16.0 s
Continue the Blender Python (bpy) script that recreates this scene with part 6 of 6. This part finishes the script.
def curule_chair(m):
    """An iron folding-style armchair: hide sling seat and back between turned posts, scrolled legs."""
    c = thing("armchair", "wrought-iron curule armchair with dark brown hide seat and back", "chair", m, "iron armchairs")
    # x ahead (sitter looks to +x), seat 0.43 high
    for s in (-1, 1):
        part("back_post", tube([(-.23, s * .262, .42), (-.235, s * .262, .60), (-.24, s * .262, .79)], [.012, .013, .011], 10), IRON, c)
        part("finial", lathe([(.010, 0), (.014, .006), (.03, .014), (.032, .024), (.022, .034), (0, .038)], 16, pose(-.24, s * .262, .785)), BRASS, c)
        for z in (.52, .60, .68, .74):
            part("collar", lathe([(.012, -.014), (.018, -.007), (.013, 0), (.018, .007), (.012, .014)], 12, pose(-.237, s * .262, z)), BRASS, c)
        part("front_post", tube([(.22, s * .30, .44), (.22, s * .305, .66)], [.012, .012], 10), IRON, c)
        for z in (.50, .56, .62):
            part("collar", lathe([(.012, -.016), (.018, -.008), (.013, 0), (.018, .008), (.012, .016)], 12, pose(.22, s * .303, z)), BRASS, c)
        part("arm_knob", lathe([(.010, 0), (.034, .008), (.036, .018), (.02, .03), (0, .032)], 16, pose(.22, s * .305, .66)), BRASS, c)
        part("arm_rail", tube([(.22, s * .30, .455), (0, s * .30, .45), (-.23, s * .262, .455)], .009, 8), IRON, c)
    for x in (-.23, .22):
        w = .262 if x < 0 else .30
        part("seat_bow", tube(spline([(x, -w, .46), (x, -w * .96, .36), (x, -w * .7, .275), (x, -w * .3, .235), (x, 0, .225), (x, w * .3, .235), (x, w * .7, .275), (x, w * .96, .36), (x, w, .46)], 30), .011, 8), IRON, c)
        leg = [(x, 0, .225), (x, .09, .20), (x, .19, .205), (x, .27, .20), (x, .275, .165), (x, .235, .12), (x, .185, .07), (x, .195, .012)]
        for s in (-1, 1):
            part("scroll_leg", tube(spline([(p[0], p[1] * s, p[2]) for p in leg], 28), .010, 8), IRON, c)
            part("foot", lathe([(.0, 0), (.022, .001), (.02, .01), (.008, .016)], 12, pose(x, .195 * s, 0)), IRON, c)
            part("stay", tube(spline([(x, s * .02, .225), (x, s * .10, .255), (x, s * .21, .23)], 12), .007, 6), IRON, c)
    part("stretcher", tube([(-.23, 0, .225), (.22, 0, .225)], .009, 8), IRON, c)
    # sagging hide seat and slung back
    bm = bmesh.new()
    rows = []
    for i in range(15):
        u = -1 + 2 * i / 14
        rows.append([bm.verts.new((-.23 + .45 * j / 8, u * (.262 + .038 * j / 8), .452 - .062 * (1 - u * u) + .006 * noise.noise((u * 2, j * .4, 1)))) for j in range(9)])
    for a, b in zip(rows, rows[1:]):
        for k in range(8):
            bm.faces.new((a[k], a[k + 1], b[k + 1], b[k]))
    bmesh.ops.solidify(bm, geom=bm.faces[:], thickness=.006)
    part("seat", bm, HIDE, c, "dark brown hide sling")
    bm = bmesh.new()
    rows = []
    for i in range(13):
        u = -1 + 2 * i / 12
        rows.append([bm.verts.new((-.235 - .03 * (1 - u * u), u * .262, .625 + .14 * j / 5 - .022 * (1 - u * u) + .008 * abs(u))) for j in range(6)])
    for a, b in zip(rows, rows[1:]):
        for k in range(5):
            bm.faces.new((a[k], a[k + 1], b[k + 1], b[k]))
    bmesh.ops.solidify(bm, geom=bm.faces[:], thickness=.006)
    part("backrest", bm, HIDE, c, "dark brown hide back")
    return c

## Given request
Reproduce the listing shown above in its entirety, exactly.

## Response below
16.0 s
Continue the Blender Python (bpy) script that recreates this scene with part 6 of 6. This part finishes the script.
def curule_chair(m):
    """An iron folding-style armchair: hide sling seat and back between turned posts, scrolled legs."""
    c = thing("armchair", "wrought-iron curule armchair with dark brown hide seat and back", "chair", m, "iron armchairs")
    # x ahead (sitter looks to +x), seat 0.43 high
    for s in (-1, 1):
        part("back_post", tube([(-.23, s * .262, .42), (-.235, s * .262, .60), (-.24, s * .262, .79)], [.012, .013, .011], 10), IRON, c)
        part("finial", lathe([(.010, 0), (.014, .006), (.03, .014), (.032, .024), (.022, .034), (0, .038)], 16, pose(-.24, s * .262, .785)), BRASS, c)
        for z in (.52, .60, .68, .74):
            part("collar", lathe([(.012, -.014), (.018, -.007), (.013, 0), (.018, .007), (.012, .014)], 12, pose(-.237, s * .262, z)), BRASS, c)
        part("front_post", tube([(.22, s * .30, .44), (.22, s * .305, .66)], [.012, .012], 10), IRON, c)
        for z in (.50, .56, .62):
            part("collar", lathe([(.012, -.016), (.018, -.008), (.013, 0), (.018, .008), (.012, .016)], 12, pose(.22, s * .303, z)), BRASS, c)
        part("arm_knob", lathe([(.010, 0), (.034, .008), (.036, .018), (.02, .03), (0, .032)], 16, pose(.22, s * .305, .66)), BRASS, c)
        part("arm_rail", tube([(.22, s * .30, .455), (0, s * .30, .45), (-.23, s * .262, .455)], .009, 8), IRON, c)
    for x in (-.23, .22):
        w = .262 if x < 0 else .30
        part("seat_bow", tube(spline([(x, -w, .46), (x, -w * .96, .36), (x, -w * .7, .275), (x, -w * .3, .235), (x, 0, .225), (x, w * .3, .235), (x, w * .7, .275), (x, w * .96, .36), (x, w, .46)], 30), .011, 8), IRON, c)
        leg = [(x, 0, .225), (x, .09, .20), (x, .19, .205), (x, .27, .20), (x, .275, .165), (x, .235, .12), (x, .185, .07), (x, .195, .012)]
        for s in (-1, 1):
            part("scroll_leg", tube(spline([(p[0], p[1] * s, p[2]) for p in leg], 28), .010, 8), IRON, c)
            part("foot", lathe([(.0, 0), (.022, .001), (.02, .01), (.008, .016)], 12, pose(x, .195 * s, 0)), IRON, c)
            part("stay", tube(spline([(x, s * .02, .225), (x, s * .10, .255), (x, s * .21, .23)], 12), .007, 6), IRON, c)
    part("stretcher", tube([(-.23, 0, .225), (.22, 0, .225)], .009, 8), IRON, c)
    # sagging hide seat and slung back
    bm = bmesh.new()
    rows = []
    for i in range(15):
        u = -1 + 2 * i / 14
        rows.append([bm.verts.new((-.23 + .45 * j / 8, u * (.262 + .038 * j / 8), .452 - .062 * (1 - u * u) + .006 * noise.noise((u * 2, j * .4, 1)))) for j in range(9)])
    for a, b in zip(rows, rows[1:]):
        for k in range(8):
            bm.faces.new((a[k], a[k + 1], b[k + 1], b[k]))
    bmesh.ops.solidify(bm, geom=bm.faces[:], thickness=.006)
    part("seat", bm, HIDE, c, "dark brown hide sling")
    bm = bmesh.new()
    rows = []
    for i in range(13):
        u = -1 + 2 * i / 12
        rows.append([bm.verts.new((-.235 - .03 * (1 - u * u), u * .262, .625 + .14 * j / 5 - .022 * (1 - u * u) + .008 * abs(u))) for j in range(6)])
    for a, b in zip(rows, rows[1:]):
        for k in range(5):
            bm.faces.new((a[k], a[k + 1], b[k + 1], b[k]))
    bmesh.ops.solidify(bm, geom=bm.faces[:], thickness=.006)
    part("backrest", bm, HIDE, c, "dark brown hide back")
    return c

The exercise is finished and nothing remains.